> [Do this]: Which lines hold the word "with"? Copy each of them.

--- Records supplied ---

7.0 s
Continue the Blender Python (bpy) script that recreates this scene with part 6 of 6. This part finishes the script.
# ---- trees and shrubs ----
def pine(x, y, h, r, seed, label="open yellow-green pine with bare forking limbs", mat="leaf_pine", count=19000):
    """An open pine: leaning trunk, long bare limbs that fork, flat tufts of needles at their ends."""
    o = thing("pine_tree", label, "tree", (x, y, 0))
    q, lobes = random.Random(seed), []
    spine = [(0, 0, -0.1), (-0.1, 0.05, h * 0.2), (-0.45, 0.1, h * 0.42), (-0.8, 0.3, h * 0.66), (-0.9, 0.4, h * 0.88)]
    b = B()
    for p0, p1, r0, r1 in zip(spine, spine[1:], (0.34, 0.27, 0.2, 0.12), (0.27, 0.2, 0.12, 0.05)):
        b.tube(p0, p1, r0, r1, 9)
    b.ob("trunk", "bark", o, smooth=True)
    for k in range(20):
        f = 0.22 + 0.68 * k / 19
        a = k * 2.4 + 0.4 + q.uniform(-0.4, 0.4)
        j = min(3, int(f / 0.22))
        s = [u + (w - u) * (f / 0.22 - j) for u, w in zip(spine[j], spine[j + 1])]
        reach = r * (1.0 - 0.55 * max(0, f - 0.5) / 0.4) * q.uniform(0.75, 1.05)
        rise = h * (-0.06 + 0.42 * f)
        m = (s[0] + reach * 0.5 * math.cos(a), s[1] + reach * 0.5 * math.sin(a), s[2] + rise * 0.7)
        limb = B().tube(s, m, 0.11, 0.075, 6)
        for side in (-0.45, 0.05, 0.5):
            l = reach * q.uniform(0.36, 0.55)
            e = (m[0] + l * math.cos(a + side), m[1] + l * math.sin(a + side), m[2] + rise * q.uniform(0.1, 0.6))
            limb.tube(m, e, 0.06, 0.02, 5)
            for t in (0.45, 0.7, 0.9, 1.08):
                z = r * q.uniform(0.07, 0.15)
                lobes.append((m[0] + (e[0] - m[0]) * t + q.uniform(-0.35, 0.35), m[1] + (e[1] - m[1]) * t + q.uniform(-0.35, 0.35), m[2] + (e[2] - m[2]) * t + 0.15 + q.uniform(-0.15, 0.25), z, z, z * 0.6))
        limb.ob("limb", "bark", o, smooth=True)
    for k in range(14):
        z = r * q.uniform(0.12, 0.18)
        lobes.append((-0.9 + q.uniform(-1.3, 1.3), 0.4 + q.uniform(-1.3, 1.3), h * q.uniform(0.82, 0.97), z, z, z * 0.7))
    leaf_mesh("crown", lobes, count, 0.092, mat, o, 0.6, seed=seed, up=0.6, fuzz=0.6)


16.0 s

---

> [Reply to the exercise]:
Continue the Blender Python (bpy) script that recreates this scene with part 6 of 6. This part finishes the script.
def pine(x, y, h, r, seed, label="open yellow-green pine with bare forking limbs", mat="leaf_pine", count=19000):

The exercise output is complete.